Nippon no akuryo / Evil Spirits of Japan (1970)

27 10 2014

There might be a temptation for one to identify the “evil spirits” mentioned in the title of Kazuo Kuroki’s 1970 film. Such a viewer might too easily be playing into the filmmaker’s hands. As a “experimental” riff on the yakuza genre, Kuroki’s film immediately sets up a conversation between state violence and the violence of organized crime. Suggesting cops themselves are not any different from the yakuza seems like a rather banal “revelation” one that might only seem profound to the most naive of audience members. However, he builds from this setup into something far more enriching: sure the parallel lives of the criminal and cop are engrossing, but the success of Kuroki’s film does not lie in the argument he’s positioning, but in the details of the images. In other words, there’s enough stylistic flair here to save a film that would be nothing more than platitudinous otherwise.

1

Longtime yakuza bodyguard, Murase, is visiting an old flame when he stumbles upon something bizarre. She’s spent the night with a man that looks exactly like him. The man is Ochiai, a cop with a past as a revolutionary. Murase suggests a mutually beneficial switch. Ochiai is apprehensive, but eventually accepts the offer. Being able to infiltrate the criminal underworld seems like the opportunity of a lifetime, but the information he can obtain eventually takes a backseat to the experience.

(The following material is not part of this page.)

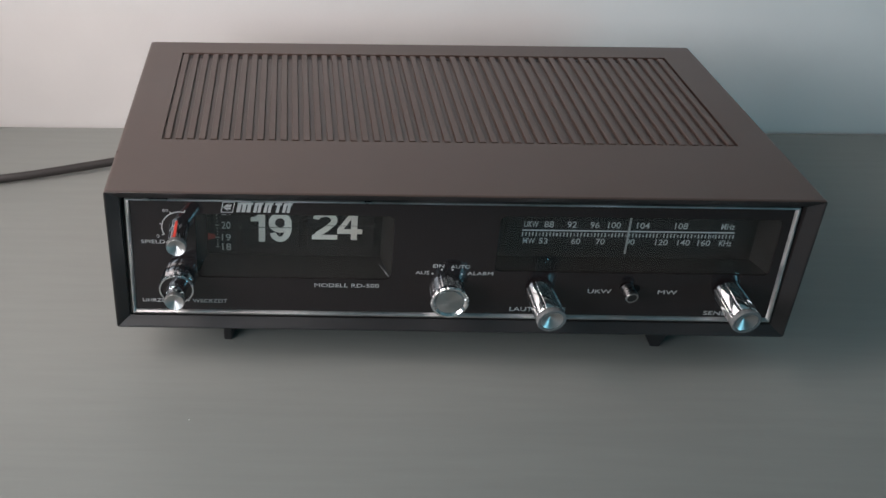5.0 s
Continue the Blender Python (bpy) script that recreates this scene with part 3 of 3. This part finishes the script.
# wave band slide switch
rpart("switch_slot", prism_bm(rounded_rect(88.6, 98.4, 17.4, 22.4, 2.3), 0.12, on_panel(0, 0, 0.05)), card_black, panel, "black switch slot")
lever = rpart("band_switch", lathe_bm([(0, 0.3), (3.5, 0.3), (3.6, 6.3), (3.4, 6.8), (0, 6.8)], on_panel(91.4, 20.2) @ pose(0, 0, 0, 9, 8, 0), 32), lever_metal, label="dark metal wave band lever", smooth=True)
rpart("tip", lathe_bm([(0, 6.85), (2.6, 6.85), (2.6, 7.1), (0, 7.1)], on_panel(91.4, 20.2) @ pose(0, 0, 0, 9, 8, 0), 32), black_plastic, lever, "black end")
rpart("tip_ring", lathe_bm([(2.65, 6.85), (3.35, 6.85), (3.3, 7.15), (2.7, 7.15), (2.65, 6.85)], on_panel(91.4, 20.2) @ pose(0, 0, 0, 9, 8, 0), 32), worn_chrome, lever, "dull metal ring", smooth=True)

# ---- mains cord ----
cu = bpy.data.curves.new("cord", "CURVE")
cu.dimensions, cu.bevel_depth, cu.bevel_resolution = "3D", 0.0030, 4
sp = cu.splines.new("NURBS")
CORD = [(-0.160, 0.214, 0.022), (-0.178, 0.220, 0.017), (-0.200, 0.219, 0.0085), (-0.2379, 0.2085, 0.0056), (-0.2706, 0.1970, 0.0050), (-0.3012, 0.187, 0.0042),
        (-0.3415, 0.1805, 0.0031), (-0.395, 0.1788, 0.0031), (-0.44, 0.160, 0.0031), (-0.465, 0.11, 0.0031), (-0.47, 0.02, 0.0031)]
sp.points.add(len(CORD) - 1)
for p, q in zip(sp.points, CORD):
    p.co = (*q, 1)
sp.use_endpoint_u, sp.order_u = True, 4
tmp = new("cord_path", cu)
me = bpy.data.meshes.new_from_object(tmp.evaluated_get(bpy.context.evaluated_depsgraph_get()))
bpy.data.objects.remove(tmp)
me.materials.clear()
me.materials.append(rubber)
me.shade_smooth()
cord = new("mains_cord", me)
tagged(cord, "dark grey-brown mains cord lying across the table", "cord")

# a crumb on the table, and a moulding nub on the lid's edge
bm = bmesh.new()
bmesh.ops.create_icosphere(bm, subdivisions=2, radius=0.00036)
for v in bm.verts:
    v.co.z *= 0.7
    v.co *= 1 + 0.25 * noise.noise(v.co * 2500)
low = min(v.co.z for v in bm.verts)
bmesh.ops.translate(bm, verts=bm.verts, vec=(-0.1268, -0.0482, -low))
tagged(part("crumb", bm, frame_paint, base=(0, 0, 0)), "tiny pale crumb lying on the wooden table", "crumb")
q = in_case(0.002, 0.215, 1.0)
rpart("nub", box_bm((q.x - 0.0002, q.y - 0.0011, q.z - 0.0012), (q.x + 0.0011, q.y + 0.0011, q.z + 0.0001), 0.0003, 2), case_plastic, case)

He begins to take comfort in the criminal lifestyle, where as Murase focuses all his efforts on researching an old case in which he was involved.

2

Despite the literary origins, the fact that Evil Spirits of Japan was an Art Theater Guild production, would have been enough for many to register it as a film that isn’t bound to text. While this is accurate, I’m not sure such a statement is enough to prepare an audience for visual and audio trickery that Kuroki gets away with here. I use “trickery” not to sound dismissive, but instead because it feels like an exaggeration to label Kuroki’s aesthetic as an innovative one. Even in Japan, this kind of kinetic, tactile experience had already been accomplished in the work of a filmmaker of a Hiroshi Teshigahara, whose Woman of the Dunes seems to have a particular influence on Kuroki. Kuroki composes even the simplest shot/reverse shot scenes of conversation with hyper closeups, which seems to capture something that feels both sensual and tense. This is a mystery film, albeit an intentionally obtuse one, yet it visually functions in a way that would make sense for a more conventional narrative. This is not to say that Kuroki’s film looks boring. Quite the opposite, it is a complete joy to look at, but his grammar, is simple enough to follow.

3

Again, this sounds like a Kuroki, but it isn’t. The fact that his film still feels and moves like a conventional thriller, works in its favor. He hasn’t made a particularly deep one. As it is, his film stands as an entertaining narrative executed in a dazzling way. I am not particularly fond of the critical practice in which one separates the form from the content. I do intend to stress how impressive the form is here. I am not suggesting the content is both something that can be separated and not worthy of such a visually beautiful film. This is a difficult terrain to navigate, but essentially the narrative here is snappy and fun, but not the most fascinating thing to endure. Often, scenes seem to work better when they’re decontextualized. Kuroki seems to understand this himself. Maybe the film’s sex scenes were just a selling point, but they’re so tender and tactile that they don’t translate as an easy way to give an audience sex, but instead a break from the narrative that aches in a way that the rest of the film unfortunately resists.

4

The problem is less that Kuroki has made a genre film, and more that he hasn’t devoted himself to saying anything new about the yakuza film. If every genre is a discourse, then every new genre film is a new conversation, yet Kuroki seems to find no problem with simply reheating old works and refashioning them with new (visual) rhetoric. Again, he’s made a fine film, but one that doesn’t feel vital. Murase and Ochiai’s doppelganger scenario has the potential  for something about the connection between state violence and criminal violence, as I already suggested earlier in this post. However, Kuroki’s attention seems to wander to the “cool” details of his characters once he gets past his “cops are bad” statement. Allegedly, he wanted to make a film that looked and sounded like Funeral Parade of Roses but told a story that was far more familiar to a mainstream audience. If that’s truly case, he absolutely succeeded.